Patently-O Blog: A Major Drop in Patent Infringement Litigation?, by Dennis Crouch
This post originally appeared in the Patently-O blog on October 9, 2014.
New patent litigation (original complaint filing) is down 40% from this time last year. The chart below comes from LexMachina whose founder, Mark Lemley, offers the speculation that the drop is largely due to the Supreme Court’s recent patent law activity — especially the fall-out from Alice Corp. Along with Alice, we have a set of additional legal issues that favor accused infringers, including indefiniteness (Nautilus) and fee shifting (Octane Fitness). Further, we are also well into the reign of post-issuance reviews (IPR, CBM, and now PGR) and the vast majority of repeatedly-asserted patents are involved in a parallel administrative review. All these factors come together to provide plenty of reason for patent holders to slow-down on complaint filings. Of course, the change and the purported cause cannot be said to be ‘significant’ in the statistical sense.
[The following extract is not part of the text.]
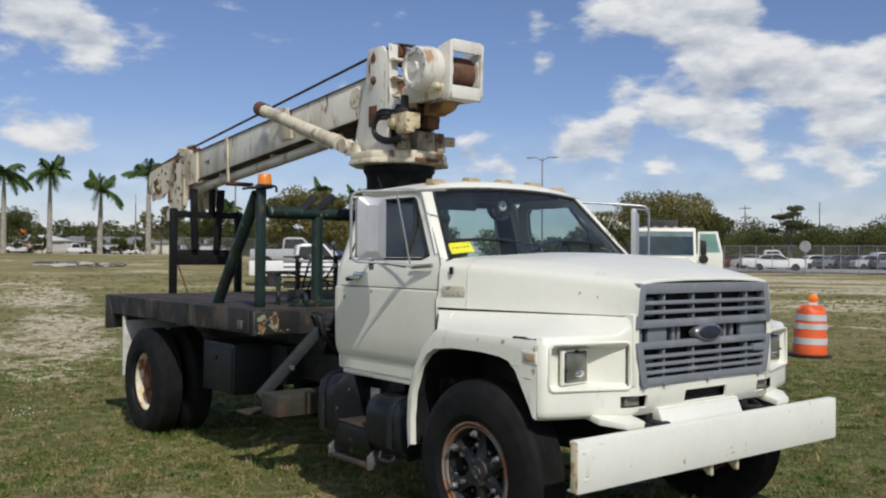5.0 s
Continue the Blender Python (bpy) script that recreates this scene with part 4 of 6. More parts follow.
# ---- flat bed ----
BX0, BX1, BZ = -6.18, -2.73, 1.285
bed = part("flatbed_frame", box(BX0 + 0.08, BX1 - 0.06, -1.05, 1.05, 1.10, 1.235, 0.006), M["black"], truck, "dark steel flatbed frame")
for s in (-1, 1):
    rail = [(s * 1.155, 1.095), (s * 1.158, 1.275), (s * 1.150, 1.284), (s * 1.08, 1.284), (s * 1.08, 1.268), (s * 1.140, 1.266), (s * 1.140, 1.112), (s * 1.08, 1.110), (s * 1.08, 1.095)]
    r = part("side_rail", prism(rail, "x", BX0, BX1), M["rail"], bed, "blackened scuffed steel bed rail")
    if s < 0:
        random.seed(9)
        for k in range(4):
            x = -5.55 + k * 0.72
            part("stake_patch", box(x, x + 0.10 + 0.03 * (k % 2), s * 1.158, s * 1.164, 1.10, 1.272, 0.002), M["rail"], r)
        part("rail_plate", box(-3.42, -2.75, s * 1.158, s * 1.172, 1.105, 1.290, 0.004), M["rail"], r, "worn steel plate welded over the bed rail")
        part("rail_hook", box(-2.92, -2.84, s * 1.170, s * 1.19, 1.13, 1.20, 0.008), M["dull_steel"], r)
    part("tail_bracket", prism([(BX0 - 0.01, 1.28), (BX0 + 0.09, 1.28), (BX0 + 0.20, 1.09), (BX0 + 0.20, 0.94), (BX0 - 0.01, 0.92)], "y", s * 1.05, s * 1.165, 0.006), M["rail"], bed)
part("front_rail", box(BX1 - 0.02, BX1 + 0.035, -1.155, 1.155, 1.085, 1.270, 0.006), M["rail"], bed)
fp = part("front_plate", box(BX1 + 0.036, BX1 + 0.050, -1.14, -0.76, 1.095, 1.268, 0.003), M["plate"], bed, "steel plate with flaking pale green, orange and white paint")
def flake(cy, cz, ry, rz, x, seed, notch=0.32):
    """A ragged patch of old paint, a thin raised skin on the plate."""
    rng = random.Random(seed)
    pts = [(cy + ry * (1 + rng.uniform(-notch, notch)) * math.copysign(abs(math.cos(q)) ** 0.7, math.cos(q)), cz + rz * (1 + rng.uniform(-notch, notch)) * math.copysign(abs(math.sin(q)) ** 0.7, math.sin(q))) for q in [2 * math.pi * k / 22 for k in range(22)]]
    return prism(pts, "x", x, x + 0.002)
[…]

We previously discussed the jump in April 2014 as a likely artifact caused by a threatened retroactive fee-shifting legislation.
In thinking about this issue, I was surprised to see HP’s most recent lawsuit as a plaintiff where it asserted three seemingly weak patents. U.S. Patent Nos. 6,089,687, 6,264,301, and 6,454,381. These patents serve as HP’s attempt to control the market for replacement ink cartridges for its printers and have titles such as “providing ink container extraction characteristics to a printing system”; “identifying parameters in a replaceable printing component”; and “specifying ink volume in an ink container.” The defendant in this case is Chinese ink-knockoff manufacture Ninestar.
The claims of these patents are clearly susceptible to Alice Corp in that the seeming points of novelty are basically very simply data structures.